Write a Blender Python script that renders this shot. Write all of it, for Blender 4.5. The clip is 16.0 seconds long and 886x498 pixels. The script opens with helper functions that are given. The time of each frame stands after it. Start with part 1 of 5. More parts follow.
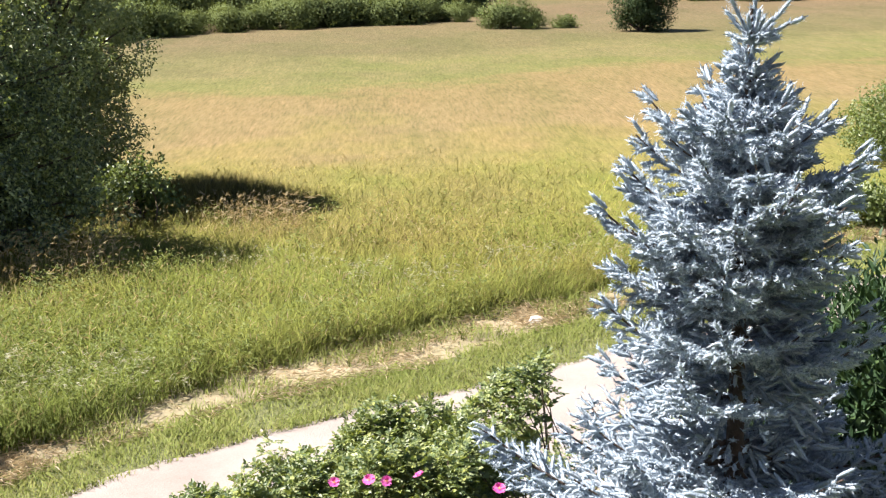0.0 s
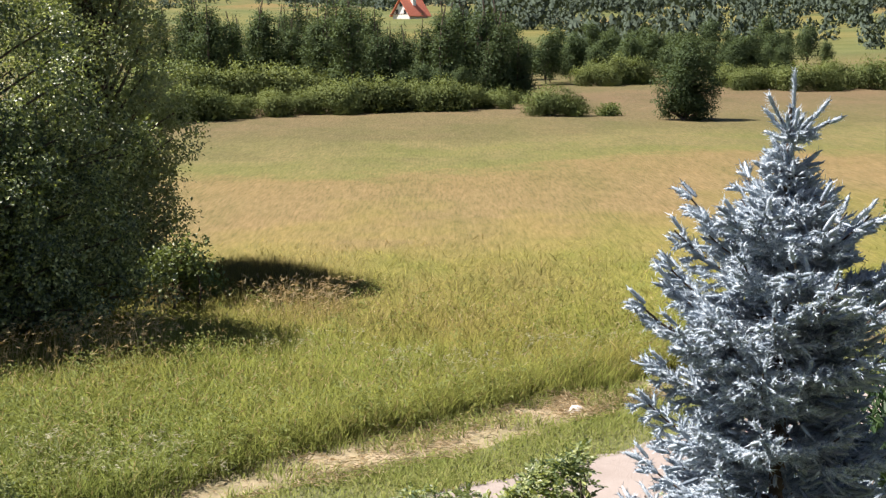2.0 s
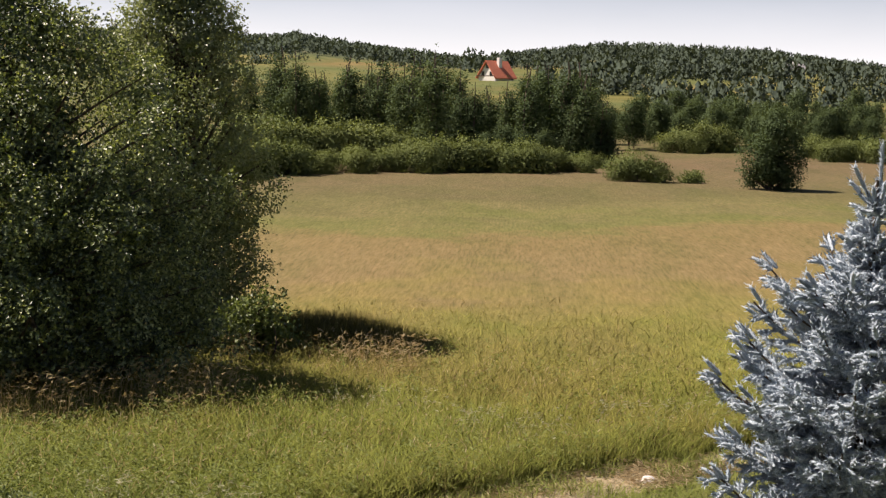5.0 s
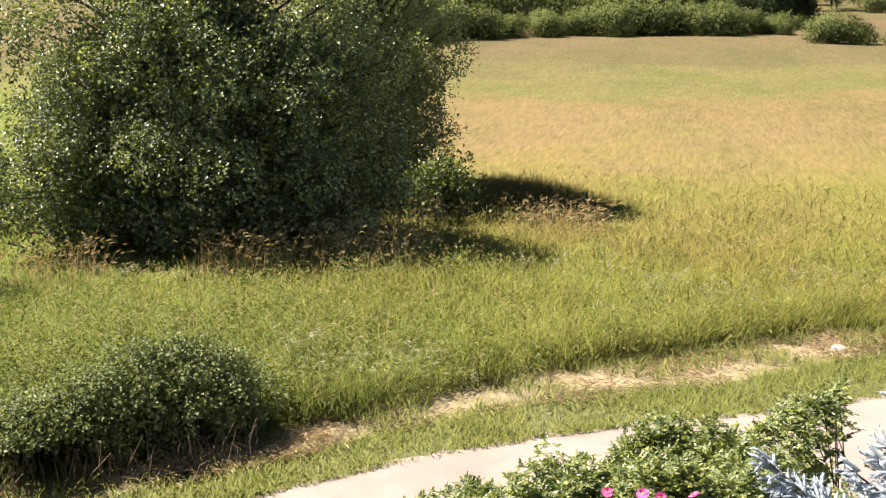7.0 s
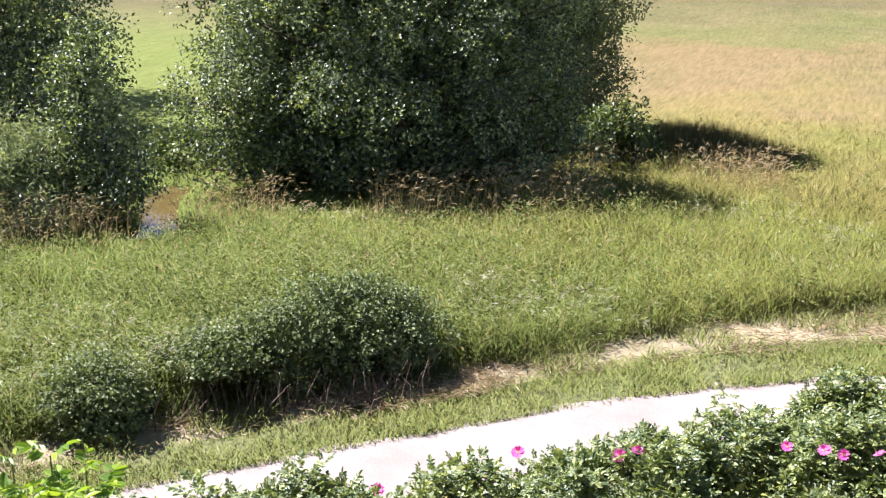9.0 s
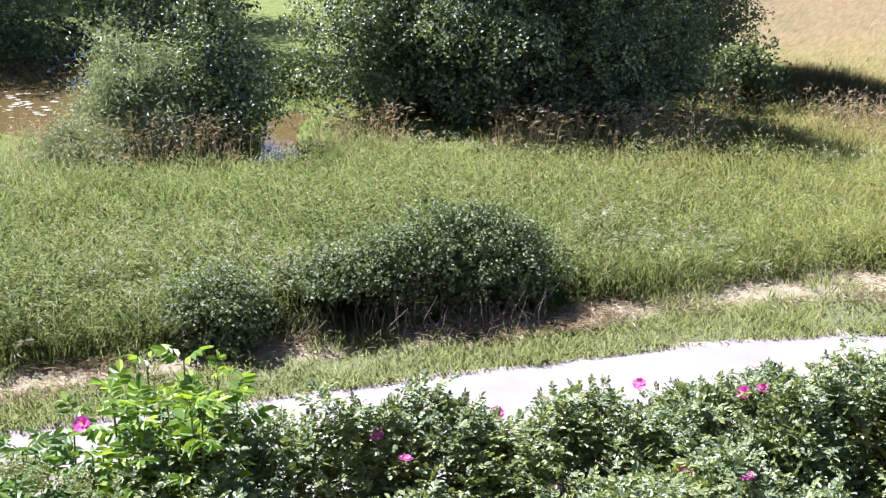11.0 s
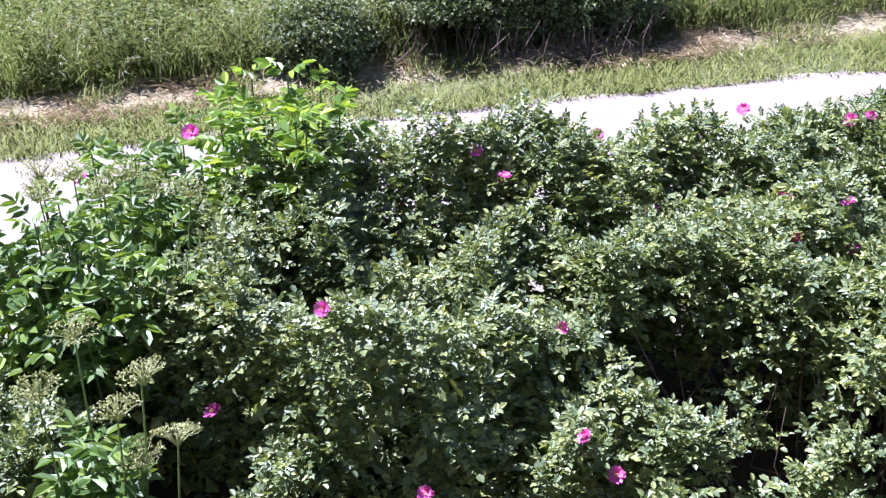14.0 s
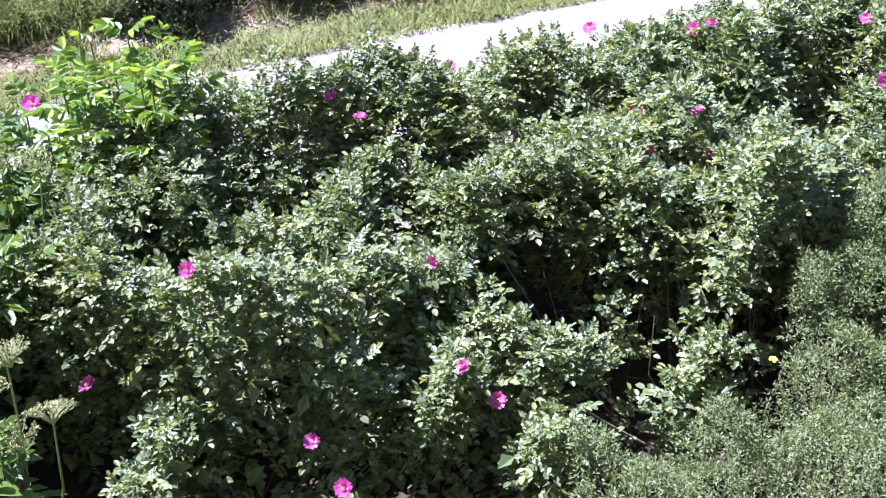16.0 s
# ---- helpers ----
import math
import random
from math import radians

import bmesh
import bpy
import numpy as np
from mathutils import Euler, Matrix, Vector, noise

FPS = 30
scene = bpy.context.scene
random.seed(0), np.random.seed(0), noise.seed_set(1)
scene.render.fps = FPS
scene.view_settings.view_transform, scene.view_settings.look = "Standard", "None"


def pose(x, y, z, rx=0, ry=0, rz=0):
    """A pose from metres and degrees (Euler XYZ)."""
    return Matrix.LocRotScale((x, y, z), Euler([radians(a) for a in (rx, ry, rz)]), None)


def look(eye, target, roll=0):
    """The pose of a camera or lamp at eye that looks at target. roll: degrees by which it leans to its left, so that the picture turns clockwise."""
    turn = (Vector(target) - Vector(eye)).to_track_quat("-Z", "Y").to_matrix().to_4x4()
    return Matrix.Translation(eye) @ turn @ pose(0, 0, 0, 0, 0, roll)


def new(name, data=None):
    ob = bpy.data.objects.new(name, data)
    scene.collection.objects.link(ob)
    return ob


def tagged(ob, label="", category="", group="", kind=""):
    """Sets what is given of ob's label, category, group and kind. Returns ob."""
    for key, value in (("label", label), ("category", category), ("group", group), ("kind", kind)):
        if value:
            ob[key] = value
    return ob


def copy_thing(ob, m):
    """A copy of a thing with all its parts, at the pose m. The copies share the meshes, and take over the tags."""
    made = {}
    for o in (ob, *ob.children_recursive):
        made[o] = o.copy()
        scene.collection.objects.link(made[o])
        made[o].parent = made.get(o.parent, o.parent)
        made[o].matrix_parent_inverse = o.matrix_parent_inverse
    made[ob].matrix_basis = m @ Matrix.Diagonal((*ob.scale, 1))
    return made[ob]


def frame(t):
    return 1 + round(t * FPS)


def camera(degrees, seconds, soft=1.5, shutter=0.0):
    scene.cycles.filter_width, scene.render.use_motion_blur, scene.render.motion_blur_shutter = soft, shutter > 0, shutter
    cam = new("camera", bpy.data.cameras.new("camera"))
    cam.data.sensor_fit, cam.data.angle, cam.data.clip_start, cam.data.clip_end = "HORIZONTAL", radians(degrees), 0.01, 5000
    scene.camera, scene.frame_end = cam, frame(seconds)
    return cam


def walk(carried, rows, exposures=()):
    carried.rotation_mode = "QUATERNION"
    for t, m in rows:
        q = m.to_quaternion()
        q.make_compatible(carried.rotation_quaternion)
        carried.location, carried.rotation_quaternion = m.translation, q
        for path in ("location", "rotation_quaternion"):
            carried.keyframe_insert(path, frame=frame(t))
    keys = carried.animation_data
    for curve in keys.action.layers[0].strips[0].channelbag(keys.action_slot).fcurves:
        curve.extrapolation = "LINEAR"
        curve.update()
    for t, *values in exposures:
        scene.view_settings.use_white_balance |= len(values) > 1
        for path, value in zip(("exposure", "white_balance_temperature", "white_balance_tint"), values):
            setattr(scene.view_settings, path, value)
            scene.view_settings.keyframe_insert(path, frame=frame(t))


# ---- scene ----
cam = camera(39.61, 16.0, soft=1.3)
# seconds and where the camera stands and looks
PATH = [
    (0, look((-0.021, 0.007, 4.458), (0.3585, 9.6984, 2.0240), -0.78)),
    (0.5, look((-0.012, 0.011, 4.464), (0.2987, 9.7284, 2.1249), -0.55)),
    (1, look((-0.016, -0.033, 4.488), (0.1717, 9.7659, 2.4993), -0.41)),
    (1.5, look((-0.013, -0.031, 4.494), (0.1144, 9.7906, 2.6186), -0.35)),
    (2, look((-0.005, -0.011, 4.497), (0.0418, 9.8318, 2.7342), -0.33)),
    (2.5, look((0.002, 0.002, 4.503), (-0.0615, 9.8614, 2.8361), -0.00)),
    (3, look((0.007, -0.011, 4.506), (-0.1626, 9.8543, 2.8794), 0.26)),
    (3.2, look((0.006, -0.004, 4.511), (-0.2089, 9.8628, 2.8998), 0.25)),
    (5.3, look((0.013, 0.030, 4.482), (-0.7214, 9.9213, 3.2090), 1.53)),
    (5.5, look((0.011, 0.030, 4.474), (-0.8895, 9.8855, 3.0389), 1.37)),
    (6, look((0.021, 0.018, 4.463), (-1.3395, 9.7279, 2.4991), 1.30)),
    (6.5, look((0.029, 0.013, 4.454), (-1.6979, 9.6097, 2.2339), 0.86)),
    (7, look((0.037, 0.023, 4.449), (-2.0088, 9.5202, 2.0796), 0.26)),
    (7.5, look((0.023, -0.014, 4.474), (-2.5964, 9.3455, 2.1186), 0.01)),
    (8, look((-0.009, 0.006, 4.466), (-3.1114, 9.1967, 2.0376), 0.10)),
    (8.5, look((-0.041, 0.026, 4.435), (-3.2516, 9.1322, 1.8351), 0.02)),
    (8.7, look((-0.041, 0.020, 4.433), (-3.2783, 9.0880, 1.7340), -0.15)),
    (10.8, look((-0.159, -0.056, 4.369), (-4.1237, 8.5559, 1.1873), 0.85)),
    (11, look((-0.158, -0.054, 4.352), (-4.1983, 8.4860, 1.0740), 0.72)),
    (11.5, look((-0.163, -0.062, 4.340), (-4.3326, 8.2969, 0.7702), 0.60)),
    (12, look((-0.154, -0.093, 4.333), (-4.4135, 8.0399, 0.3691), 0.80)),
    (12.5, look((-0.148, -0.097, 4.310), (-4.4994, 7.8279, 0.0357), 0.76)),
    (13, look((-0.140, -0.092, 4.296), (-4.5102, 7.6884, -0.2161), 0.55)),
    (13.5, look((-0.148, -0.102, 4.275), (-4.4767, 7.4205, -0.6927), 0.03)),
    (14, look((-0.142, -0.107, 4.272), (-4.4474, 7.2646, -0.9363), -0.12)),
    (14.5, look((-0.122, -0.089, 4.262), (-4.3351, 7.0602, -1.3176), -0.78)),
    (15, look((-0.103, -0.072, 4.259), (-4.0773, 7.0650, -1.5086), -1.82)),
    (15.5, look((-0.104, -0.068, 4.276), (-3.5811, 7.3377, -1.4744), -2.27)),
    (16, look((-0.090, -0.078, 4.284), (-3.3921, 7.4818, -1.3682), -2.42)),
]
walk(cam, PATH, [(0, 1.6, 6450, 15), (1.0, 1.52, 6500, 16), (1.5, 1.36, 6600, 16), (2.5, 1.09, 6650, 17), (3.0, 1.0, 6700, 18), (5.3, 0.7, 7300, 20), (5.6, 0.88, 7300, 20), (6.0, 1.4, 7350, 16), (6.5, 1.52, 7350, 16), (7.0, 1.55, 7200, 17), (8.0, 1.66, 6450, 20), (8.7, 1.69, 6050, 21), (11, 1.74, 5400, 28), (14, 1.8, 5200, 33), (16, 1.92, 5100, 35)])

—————

## WHAT THIS TASK INVOLVES
Exactly reproduce the stretch from the line with "for path, value" through the line with "scene.view_settings.keyframe_insert(path, frame=frame(t))", including both ends and nothing else.

## RESULT OF THE TASK
        for path, value in zip(("exposure", "white_balance_temperature", "white_balance_tint"), values):
            setattr(scene.view_settings, path, value)
            scene.view_settings.keyframe_insert(path, frame=frame(t))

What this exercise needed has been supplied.